[Stored entries]
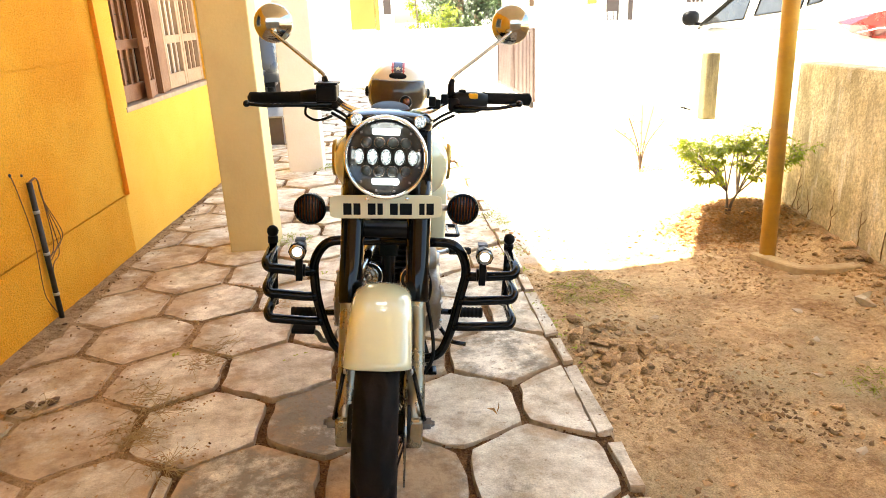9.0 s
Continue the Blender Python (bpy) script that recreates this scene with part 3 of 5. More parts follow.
fm = mudguard("front_mudguard", 0.0, 0.322, 0.335, 0.0705, 0.064, 130, -8, STEER, "glossy cream front mudguard")
for sx in (-1, 1):
    part("stay", tube([(sx * 0.0715, -0.085, 0.515), (sx * 0.078, -0.075, 0.49), (sx * 0.106, -0.004, 0.335)], 0.0055, 8), M["black"], fm, M4=STEER)
    part("bolt", revolve([(0, 0.006), (0.006, 0.005), (0.007, 0), (0.0, 0)], 10, Matrix.Translation((sx * 0.069, -0.105, 0.515)) @ pose(0, 0, 0, 0, 90 * sx, 0)), M["steel"], fm, M4=STEER)

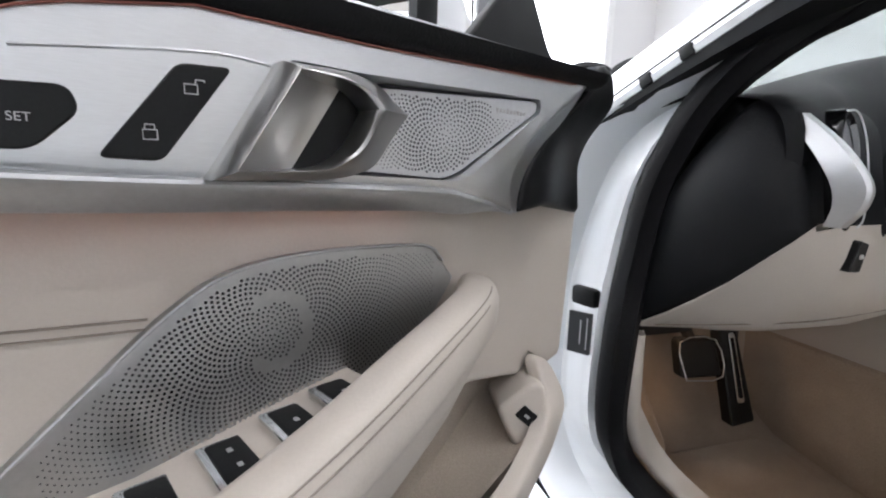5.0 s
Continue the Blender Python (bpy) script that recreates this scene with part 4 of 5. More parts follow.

### REQUIREMENT
Copy all the data exactly as written, but skip any picture.

### CORRECT RESULT
9.0 s
Continue the Blender Python (bpy) script that recreates this scene with part 3 of 5. More parts follow.
fm = mudguard("front_mudguard", 0.0, 0.322, 0.335, 0.0705, 0.064, 130, -8, STEER, "glossy cream front mudguard")
for sx in (-1, 1):
    part("stay", tube([(sx * 0.0715, -0.085, 0.515), (sx * 0.078, -0.075, 0.49), (sx * 0.106, -0.004, 0.335)], 0.0055, 8), M["black"], fm, M4=STEER)
    part("bolt", revolve([(0, 0.006), (0.006, 0.005), (0.007, 0), (0.0, 0)], 10, Matrix.Translation((sx * 0.069, -0.105, 0.515)) @ pose(0, 0, 0, 0, 90 * sx, 0)), M["steel"], fm, M4=STEER)

5.0 s
Continue the Blender Python (bpy) script that recreates this scene with part 4 of 5. More parts follow.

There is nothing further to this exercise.